Critique de « Les mots d’Électre » : une tragi-comédie moderne et captivante (♥♥♥♥♥)
Temps de lecture : 3 min THÉÂTRE & CO
Faut-il choisir entre la résonance funeste des mots tus et leur verbalisation dévastatrice ? Si tant est qu’on ait le choix ! Si tant est qu’on puisse les dire ! Les mots sont ravageurs, parfois tueurs, à petit feu ou à boulet rouge. La pièce tragi-comique « Les mots d’Electre » (au Théâtre de l’Atelier, à Paris), montée par La compagnie hors du temps, en est un magistral exemple. Ces mots sont ceux d’Électre qui trame pour que la vérité fût, quitte à provoquer un cataclysme, et qui diffuse sa haine contre une mère manipulatrice.

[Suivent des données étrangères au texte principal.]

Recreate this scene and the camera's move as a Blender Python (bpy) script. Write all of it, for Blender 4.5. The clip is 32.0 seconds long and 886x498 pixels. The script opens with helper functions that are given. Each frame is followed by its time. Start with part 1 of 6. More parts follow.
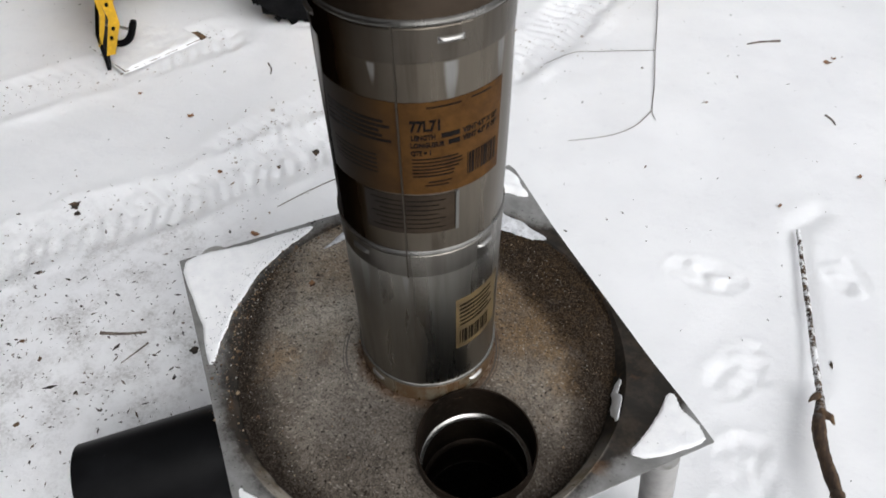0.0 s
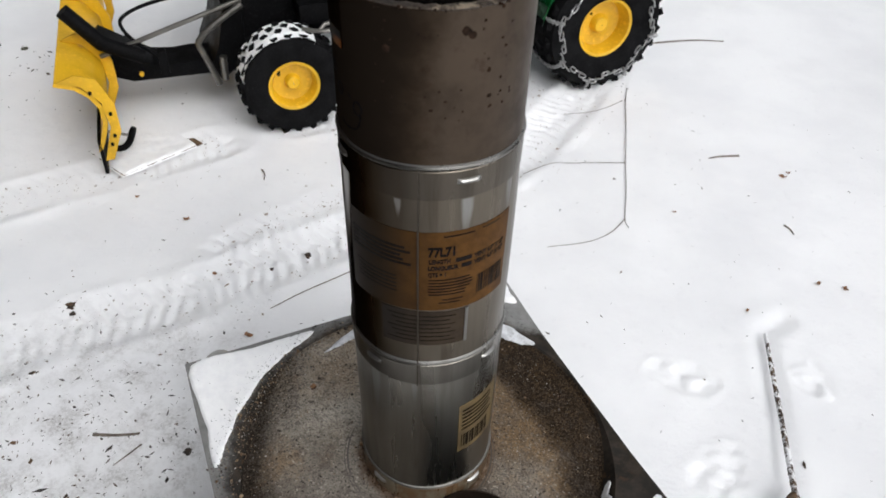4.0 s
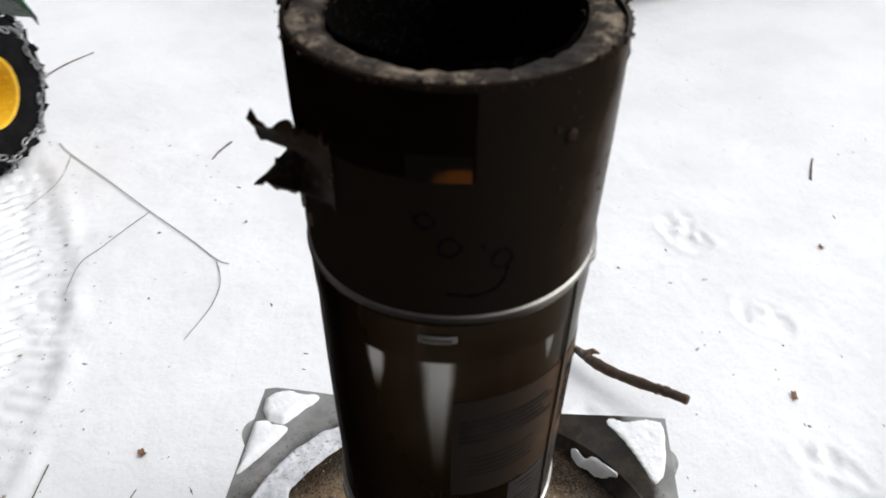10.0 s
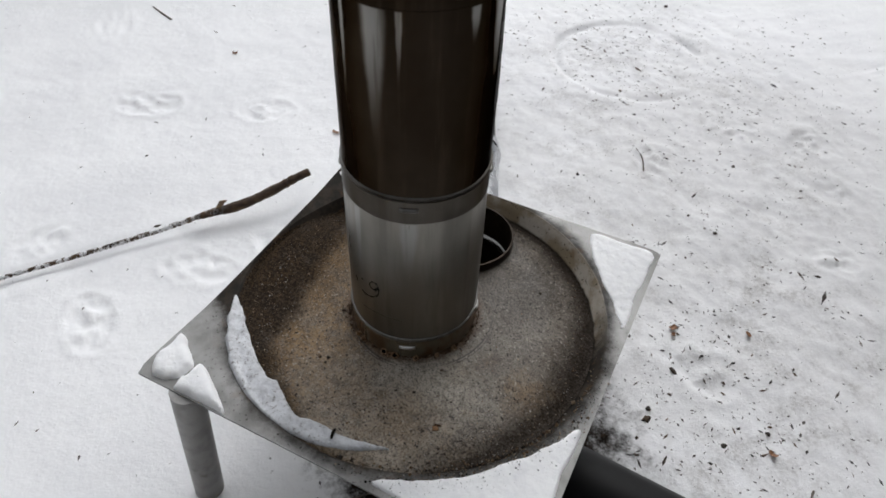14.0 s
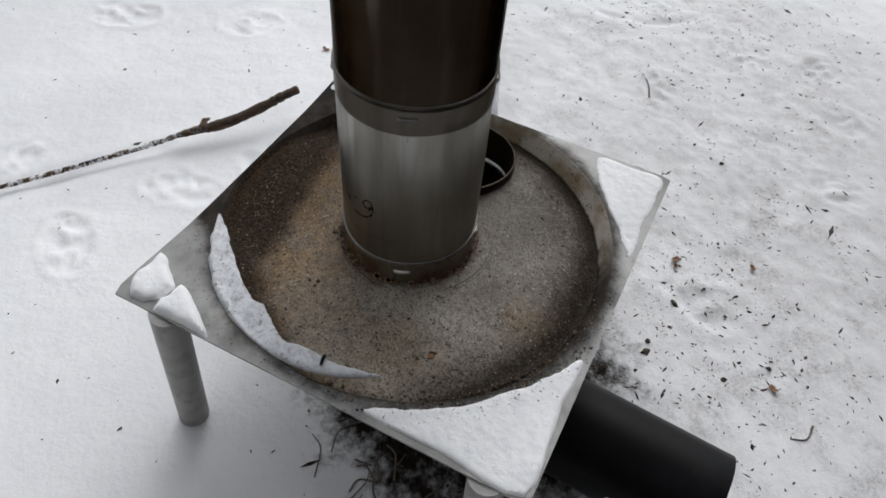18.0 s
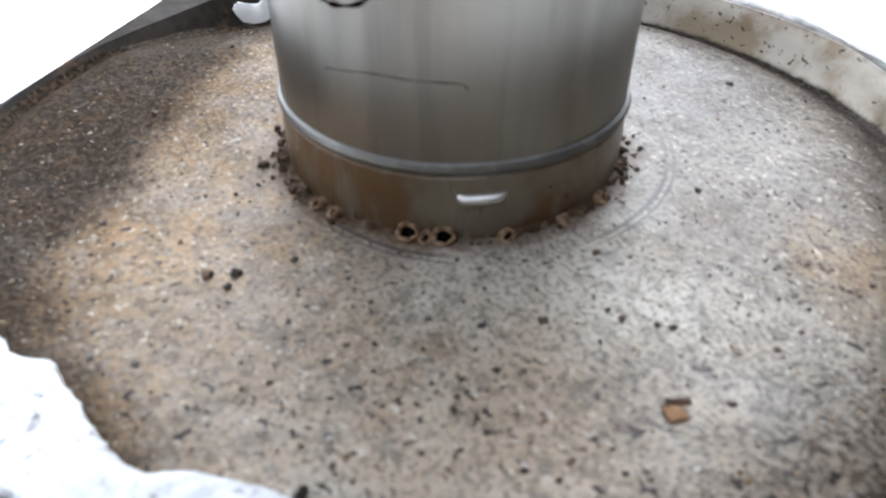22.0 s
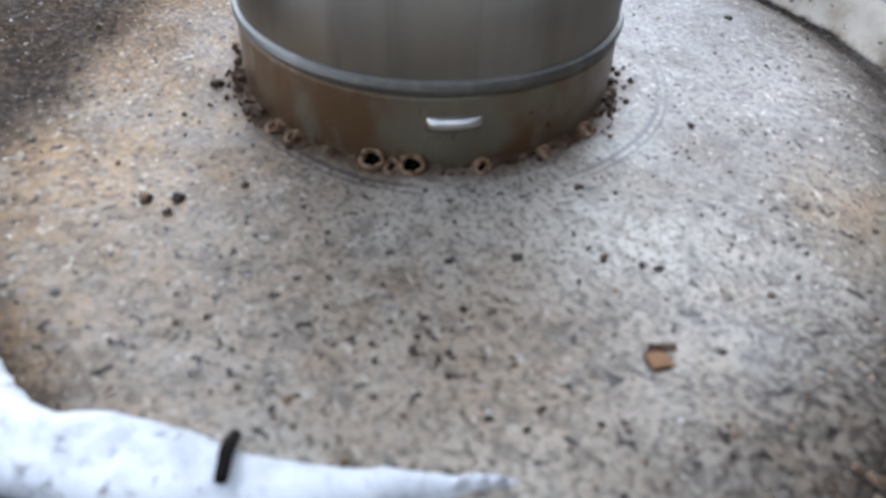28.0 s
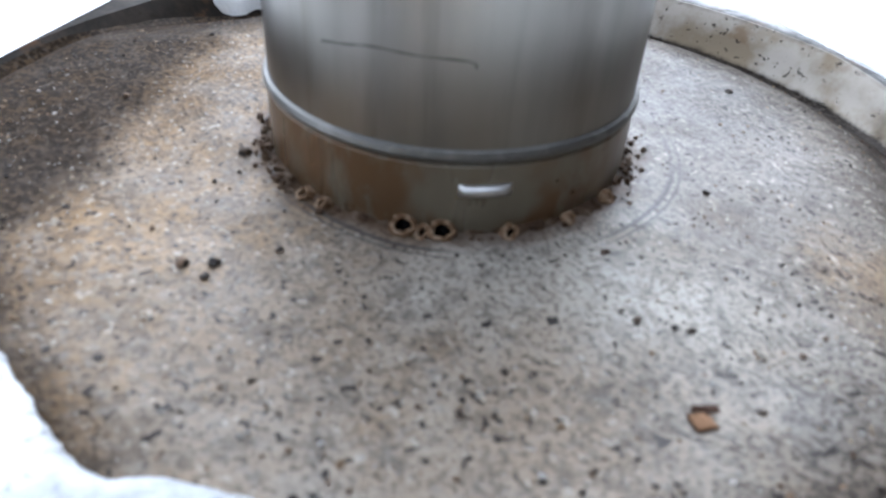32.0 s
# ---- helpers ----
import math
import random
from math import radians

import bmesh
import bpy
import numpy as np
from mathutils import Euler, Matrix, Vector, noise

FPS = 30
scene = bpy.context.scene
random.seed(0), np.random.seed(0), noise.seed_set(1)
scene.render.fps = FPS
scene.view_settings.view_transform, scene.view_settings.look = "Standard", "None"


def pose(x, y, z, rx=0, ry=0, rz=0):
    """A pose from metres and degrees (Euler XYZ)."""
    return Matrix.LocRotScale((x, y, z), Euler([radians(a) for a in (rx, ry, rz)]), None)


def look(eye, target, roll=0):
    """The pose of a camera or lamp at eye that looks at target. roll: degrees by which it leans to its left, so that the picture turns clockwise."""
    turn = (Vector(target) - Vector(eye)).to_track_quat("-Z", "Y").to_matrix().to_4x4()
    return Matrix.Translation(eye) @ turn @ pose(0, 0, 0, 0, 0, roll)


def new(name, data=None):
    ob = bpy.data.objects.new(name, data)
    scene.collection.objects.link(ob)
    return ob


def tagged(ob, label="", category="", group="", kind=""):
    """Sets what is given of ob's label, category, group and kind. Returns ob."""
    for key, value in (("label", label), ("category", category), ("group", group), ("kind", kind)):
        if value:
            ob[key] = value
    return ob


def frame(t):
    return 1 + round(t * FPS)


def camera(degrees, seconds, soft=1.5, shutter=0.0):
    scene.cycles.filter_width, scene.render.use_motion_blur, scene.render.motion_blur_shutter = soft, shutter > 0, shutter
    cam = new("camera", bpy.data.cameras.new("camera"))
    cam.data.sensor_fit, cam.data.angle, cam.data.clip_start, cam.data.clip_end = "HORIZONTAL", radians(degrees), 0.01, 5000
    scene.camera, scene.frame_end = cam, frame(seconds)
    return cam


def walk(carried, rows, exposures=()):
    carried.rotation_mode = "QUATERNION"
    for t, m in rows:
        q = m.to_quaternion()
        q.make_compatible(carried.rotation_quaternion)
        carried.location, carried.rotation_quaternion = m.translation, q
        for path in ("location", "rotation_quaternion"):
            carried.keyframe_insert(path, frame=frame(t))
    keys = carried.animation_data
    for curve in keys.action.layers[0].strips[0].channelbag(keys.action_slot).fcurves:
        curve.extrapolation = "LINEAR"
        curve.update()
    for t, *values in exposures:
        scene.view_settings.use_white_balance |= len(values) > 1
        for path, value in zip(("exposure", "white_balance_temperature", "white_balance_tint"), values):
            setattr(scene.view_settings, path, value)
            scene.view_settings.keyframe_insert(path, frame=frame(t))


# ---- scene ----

Ce sont ceux d’Oreste qu’il oppose à sa sœur pour la convaincre de renoncer à sa vindicte et, ainsi, éviter d’être son bras vengeur. Ponctuant ce duel fraternel, un autre langage s’intercale, fade, euphémique, trompeur. Celui du langage stéréotypé du corps médical, de l’Église, de la politique. Fourbisseur hors pair d’éléments de langage, Oreste écrit des discours prêt-à-porter, sans chair ni consistance. À l’écouter, les promesses non tenues ne seraient pas des mensonges. À croire le Diacre, il faudrait prier, faute de comprendre. On se raconte bien des histoires pour ne pas les entendre, ces mots qui disent la vérité, qui font mal, mais qui portent en eux la délivrance, la renaissance… Que de mots, que de mots, me direz-vous ! Mais ceux de La compagnie hors du temps nous élèvent autant qu’ils nous réjouissent.